My question: I am wondering if there is a way to directly prove (1) (without using r-norm and, possibly, mazorization theory)?
Best Answer
The idea is the same as in the proof of the rearrangement inequality or in Inequality involving rearrangement: $ \sum_{i=1}^n |x_i - y_{\sigma(i)}| \ge \sum_{i=1}^n |x_i - y_i|. $: Show that if there are $i< j$ with $\sigma(i) > \sigma(j)$ then the left-hand side of $(1)$ does not increase if $\sigma(i)$ and $\sigma(j)$ are exchanged.

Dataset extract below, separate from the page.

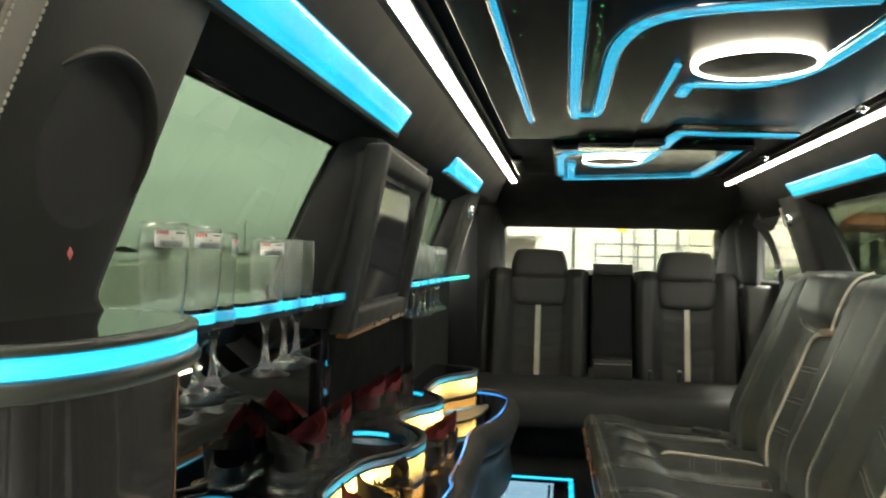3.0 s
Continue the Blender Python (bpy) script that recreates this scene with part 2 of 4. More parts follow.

It then follows that the permutation which minimizes the left-hand side of $(1)$ and has the last possible number of inversions is necessarily the identity permutation.
In other words, it suffices to prove the inequality for $q=2$ and the permutation which exchanges indices $1$ and $2$. Actually we can prove strict inequality for $q=2$, but not for $q \ge 3$.
Case 1: $x_1 + x_2 \le y_1 + y_2$. Then $$ x_1 < \frac 12 (x_1+x_2) \le \frac 12 (y_1 + y_2) \implies |x_1 - y_1| < |x_1 - y_2| $$ and $$ \frac 12 (x_1+x_2) \le \frac 12 (y_1 + y_2) < y_2 \implies |y_2 - x_2| < |y_2 - x_1| \, . $$ It follows that $$ \max( |x_1 - y_1|, |x_2 - y_2|) < |x_1 - y_2| $$ and that implies $(*)$.
Case 2: $x_1 + x_2 > y_1 + y_2$ works similarly, now we get $$ \max( |x_1 - y_1|, |x_2 - y_2|) < |x_2 - y_1| $$ which again implies $(*)$.
Remark: The rearrangement inequality is strict if the $x_i$ and $y_i$ are distinct and $\sigma$ is not the identity permutation. That is not the case here if $q \ge 3$. An example is $$ (x_1, x_2, x_3) = (1, 2, 3) \\ (y_1, y_2, y_3) = (1, 2, 5) $$ with $$ \max(|x_1-y_2|, |x_2-y_1, |x_3-y_3|) = 2 = \max(|x_1-y_1|, |x_2-y_2, |x_3-y_3|) \, . $$